Avoiding this politically inspired aggregation is one of the keys to sensible policy. A guest worker program will take care of the needs of those who come for seasonal work: There is no need to issue permits that extend beyond the season or period in which those needs exist. Some will, of course, not go home and will overstay their visas. But far fewer than would were the amnesty granted the 11 million to include a path to citizenship. At the other end of the labor market, the highly trained and highly skilled can be granted both indefinite leave to remain and a path to citizenship, on the general theory that they will over their lifetimes provide a net benefit to the American economy and are more rather than less likely to learn English and otherwise assimilate. How many? Let employers bid for visas, rather than doling the bulk of them out for family reunification, and use the funds to offset some of the social costs imposed on communities with high percentages of immigrants.

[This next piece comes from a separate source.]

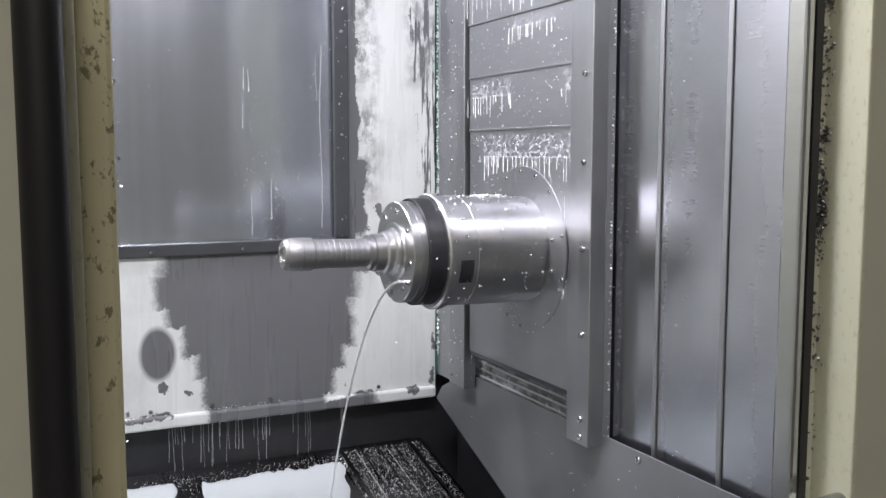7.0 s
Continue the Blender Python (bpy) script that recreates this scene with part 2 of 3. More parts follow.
WEAR = WEAR_LOW + WEAR_HIGH
ENAMEL_LOW = wall_paint("worn_enamel_lower", [w for w in WEAR if w[1] - 1.3 * w[3] < 0.55])
ENAMEL_HIGH = wall_paint("worn_enamel_upper", [w for w in WEAR if w[1] + 1.3 * w[3] > 0.46])


# ------------------------------------------------------------ mesh helpers
def part(name, bm, material, parent=None, label=""):
    me = bpy.data.meshes.new(name)
    bm.normal_update()
    bm.to_mesh(me)
    bm.free()
    me.materials.append(material)
    ob = new(name, me)
    ob.parent = parent
    if label:
        ob["label"] = label
    return ob


def box(x0, x1, y0, y1, z0, z1, bevel=0.0, bm=None):
    bm = bm or bmesh.new()
    res = bmesh.ops.create_cube(bm, size=1.0)
    vs = res["verts"]
    for v in vs:
        v.co = Vector((x0 + (v.co.x + 0.5) * (x1 - x0), y0 + (v.co.y + 0.5) * (y1 - y0), z0 + (v.co.z + 0.5) * (z1 - z0)))
    if bevel:
        es = list({e for v in vs for e in v.link_edges})
        bmesh.ops.bevel(bm, geom=es, offset=bevel, segments=2, affect="EDGES", profile=0.5)
    return bm


def lathe(profile, seg=64, axis="-x", bm=None, closed=True):
    """A turned piece: profile of (length along the axis, radius)."""
    bm = bm or bmesh.new()
    rings = []
    for l, r in profile:
        ring = []
        for i in range(seg):
            a = 2 * math.pi * i / seg
            c, s = r * math.cos(a), r * math.sin(a)
            ring.append(bm.verts.new((-l, c, s) if axis == "-x" else (c, s, l)))
        rings.append(ring)
    for p, q in zip(rings, rings[1:]):
        for i in range(seg):
            j = (i + 1) % seg
            f = bm.faces.new((p[i], p[j], q[j], q[i]))
            f.smooth = True
    if closed:
        bm.faces.new(rings[0])
        bm.faces.new(rings[-1])
    bmesh.ops.recalc_face_normals(bm, faces=bm.faces[:])
    for e in bm.edges:
        if len(e.link_faces) == 2 and e.link_faces[0].normal.angle(e.link_faces[1].normal, 0) > 0.5:
            e.smooth = False
    return bm


def prism_yz(poly, x0, x1):
    """A plate with the outline poly (y, z), from x0 to x1."""
    bm = bmesh.new()
    a = [bm.verts.new((x0, y, z)) for y, z in poly]
    c = [bm.verts.new((x1, y, z)) for y, z in poly]
    n = len(poly)
    bm.faces.new(a)
    bm.faces.new(c[::-1])
    for i in range(n):
        bm.faces.new((a[i], a[(i + 1) % n], c[(i + 1) % n], c[i]))
    bmesh.ops.recalc_face_normals(bm, faces=bm.faces[:])
    return bm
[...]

After all, it is employer groups that are clamoring for more visas for these sorts of immigrants, whom they prefer to hire rather than the trained Americans available in ample supply, if data compiled by Ross Eisenbrey of the Economic Policy Institute (“America’s Genius Glut,” New York Times, February 8) are to be believed. I have not attempted to decide whether the EPI data or the view of Caterpillar’s chief technology officer Gwenne Hendricks that we “need to have access to the best skills in higher volumes than we can access just out of the North American market” more closely represents reality. But even if Hendricks is correct that such home-grown talents are not now available, it is unclear why increasing compensation for these skilled positions, rather than holding the line on pay by importing talent, would not increase the domestic supply in the long run. Which may be why the Silicon Valley CEOs are pressing so hard for comprehensive reform, without which “the odds of high-skilled [legislation] passing . . . is close to zero,” according to Robert D. Atkinson, president of the Information Technology and Innovation Foundation.
Consider the analogy of the law business. When it was booming and compensation was rising, students flocked to law schools. Now that the bloom is off that rose, and law firms are either not hiring or keeping compensation under control, law-school enrollment is plummeting, so much so that some schools are threatened with closure. The price system works, in labor markets as well as in the markets for goods and services.